The stopping power of the massive four-piston front calipers clamping against 13.8-inch rotors and single-piston rear calipers on 12.6-inch rotors is further assisted by M-B's BrakeAssist system. When the system senses faster-than-usual brake application, the brake booster automatically applies maximum braking effort even if the driver doesn't. It also ties into the Distronic system to determine if a collision is in your immediate future and applies the brakes accordingly.

Ejection not an option
When the question of safety came up, Bomben explained that the measure of last resort in a fighter is to abandon ship and float to earth. No such option is available in the S550. At least not yet.

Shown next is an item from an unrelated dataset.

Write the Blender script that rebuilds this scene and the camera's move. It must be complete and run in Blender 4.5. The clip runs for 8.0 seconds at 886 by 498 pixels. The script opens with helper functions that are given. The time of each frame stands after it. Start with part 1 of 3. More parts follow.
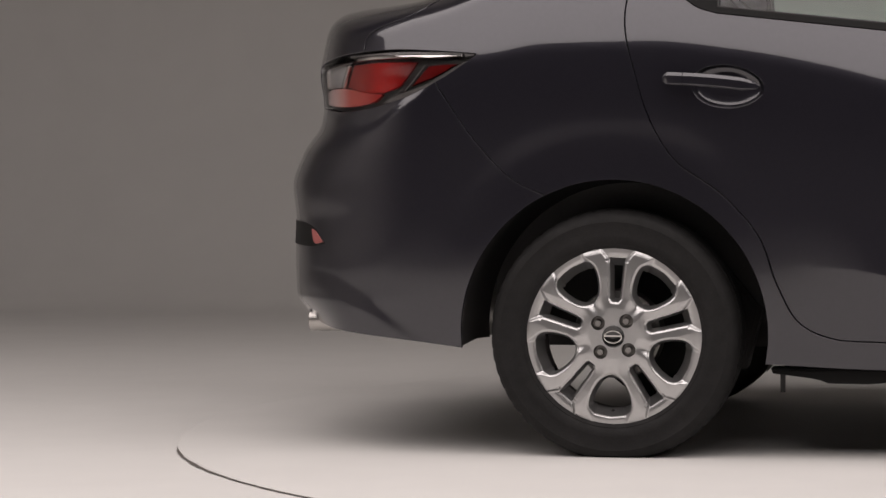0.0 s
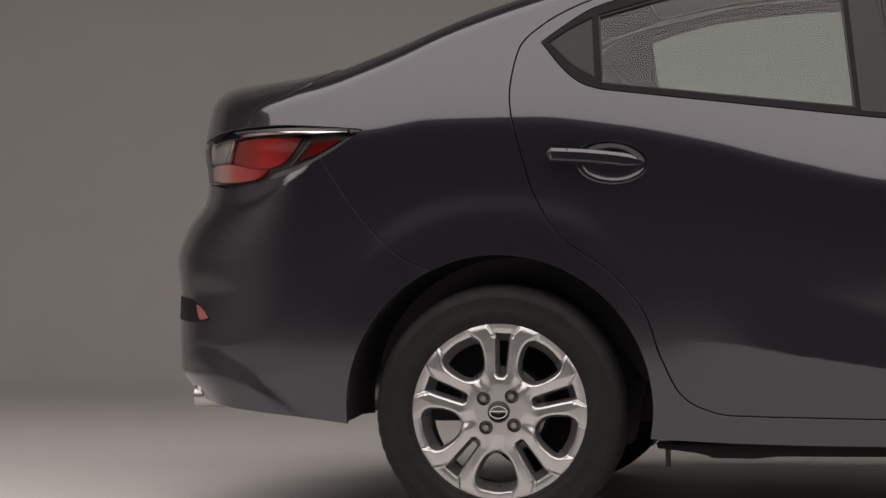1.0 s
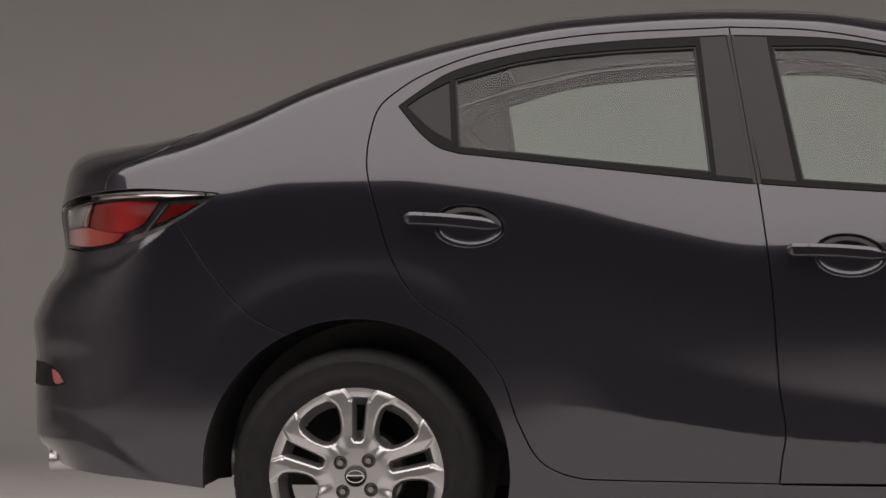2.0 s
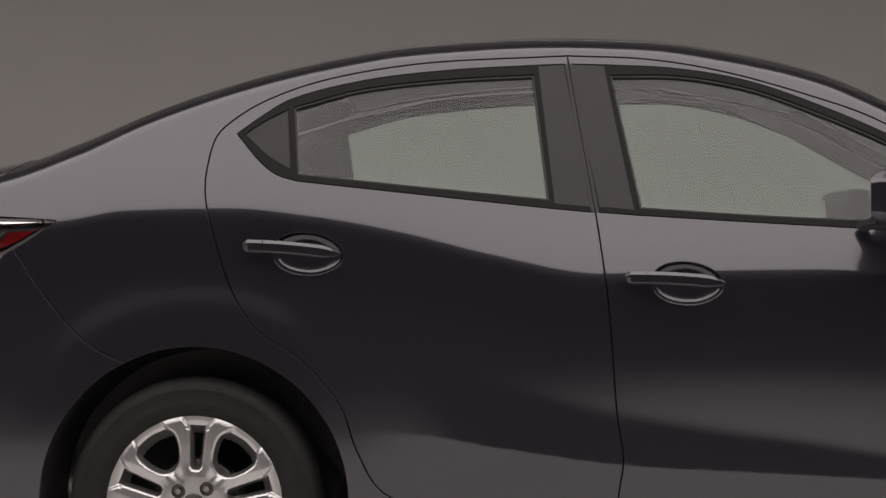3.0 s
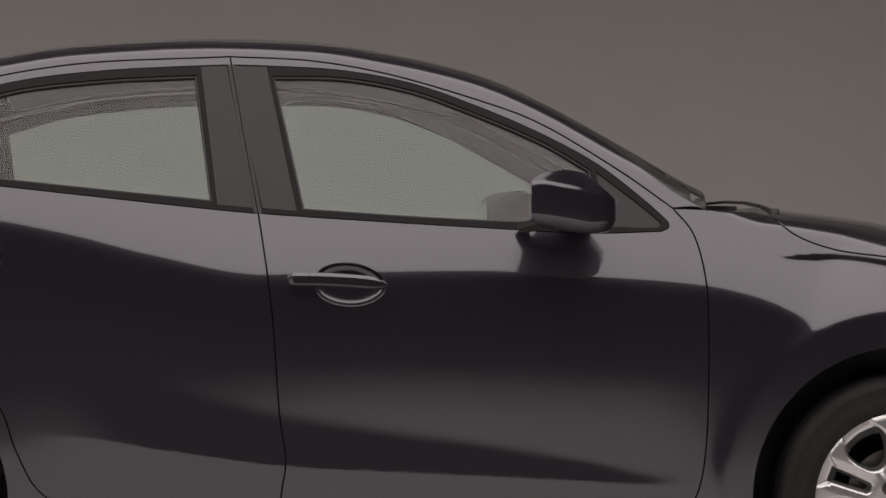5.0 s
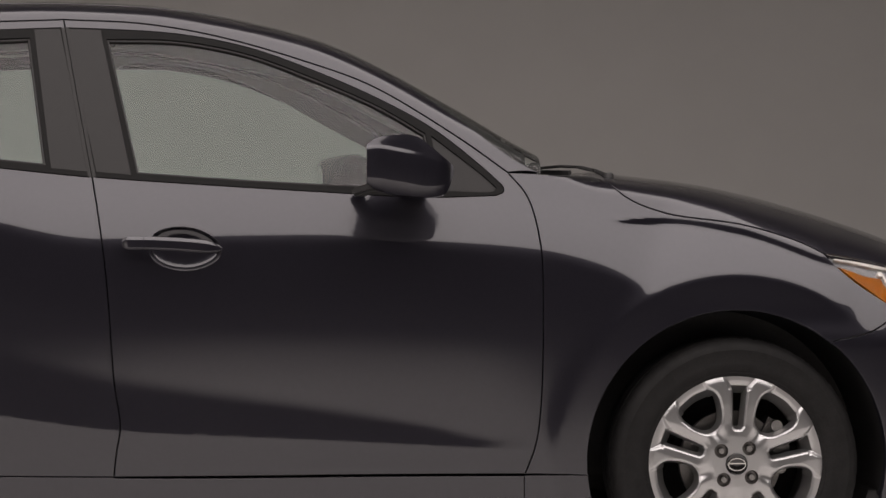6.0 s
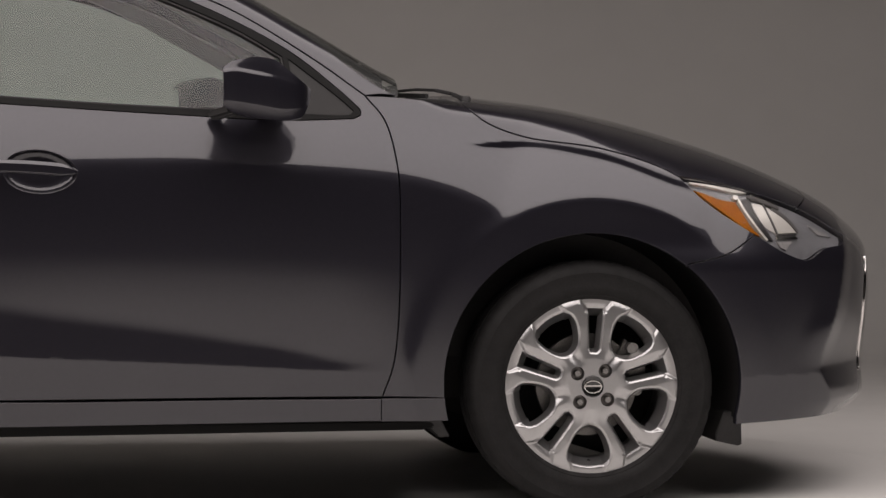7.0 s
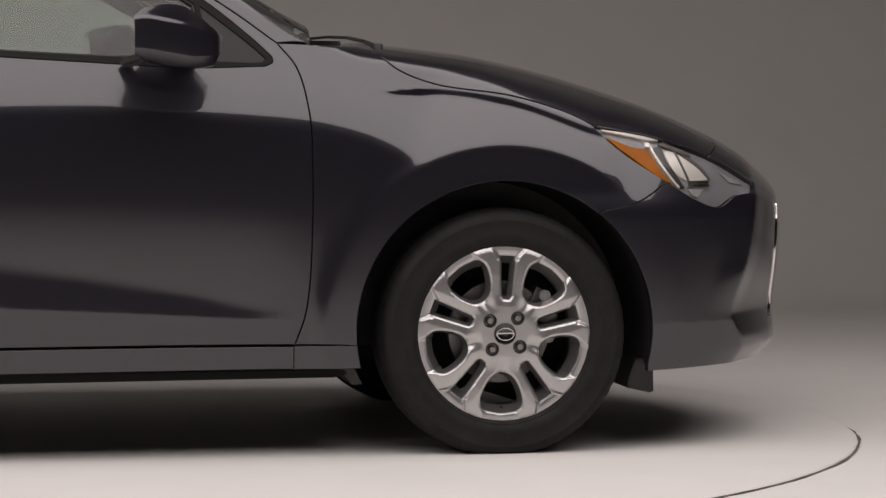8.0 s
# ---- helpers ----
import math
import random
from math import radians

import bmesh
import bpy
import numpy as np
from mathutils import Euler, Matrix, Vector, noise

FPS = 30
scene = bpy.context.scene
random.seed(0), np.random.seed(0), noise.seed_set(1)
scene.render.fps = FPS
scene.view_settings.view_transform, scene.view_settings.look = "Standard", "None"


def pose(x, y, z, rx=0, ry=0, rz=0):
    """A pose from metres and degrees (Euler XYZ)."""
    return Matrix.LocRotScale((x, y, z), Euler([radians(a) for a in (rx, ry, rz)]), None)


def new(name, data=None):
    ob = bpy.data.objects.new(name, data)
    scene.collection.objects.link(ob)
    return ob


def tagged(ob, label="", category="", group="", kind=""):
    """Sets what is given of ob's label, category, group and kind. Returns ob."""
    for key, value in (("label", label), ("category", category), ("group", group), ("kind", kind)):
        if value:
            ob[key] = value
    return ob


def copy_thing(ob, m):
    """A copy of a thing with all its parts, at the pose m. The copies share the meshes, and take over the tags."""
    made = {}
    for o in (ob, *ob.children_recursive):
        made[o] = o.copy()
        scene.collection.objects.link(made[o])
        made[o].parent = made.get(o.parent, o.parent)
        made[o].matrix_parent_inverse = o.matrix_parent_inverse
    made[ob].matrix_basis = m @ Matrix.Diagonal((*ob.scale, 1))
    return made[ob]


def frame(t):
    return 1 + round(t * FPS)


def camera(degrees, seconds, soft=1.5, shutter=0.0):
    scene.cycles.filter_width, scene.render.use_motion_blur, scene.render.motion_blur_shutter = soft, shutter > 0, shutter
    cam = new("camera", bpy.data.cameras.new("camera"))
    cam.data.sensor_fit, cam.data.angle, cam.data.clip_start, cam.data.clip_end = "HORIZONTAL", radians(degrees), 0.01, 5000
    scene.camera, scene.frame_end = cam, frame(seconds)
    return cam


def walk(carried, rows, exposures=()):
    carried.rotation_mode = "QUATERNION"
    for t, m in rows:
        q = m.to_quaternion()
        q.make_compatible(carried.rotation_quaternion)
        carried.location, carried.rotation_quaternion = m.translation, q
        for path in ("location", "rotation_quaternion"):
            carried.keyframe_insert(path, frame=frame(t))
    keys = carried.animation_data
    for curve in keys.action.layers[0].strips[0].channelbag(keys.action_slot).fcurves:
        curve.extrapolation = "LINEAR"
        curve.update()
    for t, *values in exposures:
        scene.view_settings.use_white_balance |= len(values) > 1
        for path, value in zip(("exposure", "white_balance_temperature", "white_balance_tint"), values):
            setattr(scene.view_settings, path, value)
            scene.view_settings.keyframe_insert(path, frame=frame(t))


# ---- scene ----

What the S550 does provide is an eight-bag system that includes dual front bags, four side-impact bags (two for the front and two for the rear), two window curtain airbags, seatbelt pre-tensioners for the front and outboard rear passengers and M-B's legendary cabin structure designed to reduce deformation in a collision. When deployed from the headliner, the window curtain airbag is a full 6 feet long, 14 inches in height and 2 inches thick. In its testing, M-B claims a 90-percent reduction in forces likely to cause head injuries in a side impact.

When we sat down for a debriefing that evening, Bomben summed it up by calling the S550, "The most technologically advanced car I've ever driven."

All we can say is "Ditto." By any measure of performance, luxury, safety and sheer technological prowess, the new M-B flagship has set a new standard. There's simply nothing else like it. At least, that is, until next year. That's when we can expect to see the V12 bi-turbo S600 with 500 hp. Until then, the 2007 Mercedes-Benz S550 will just have to do as the world's new benchmark.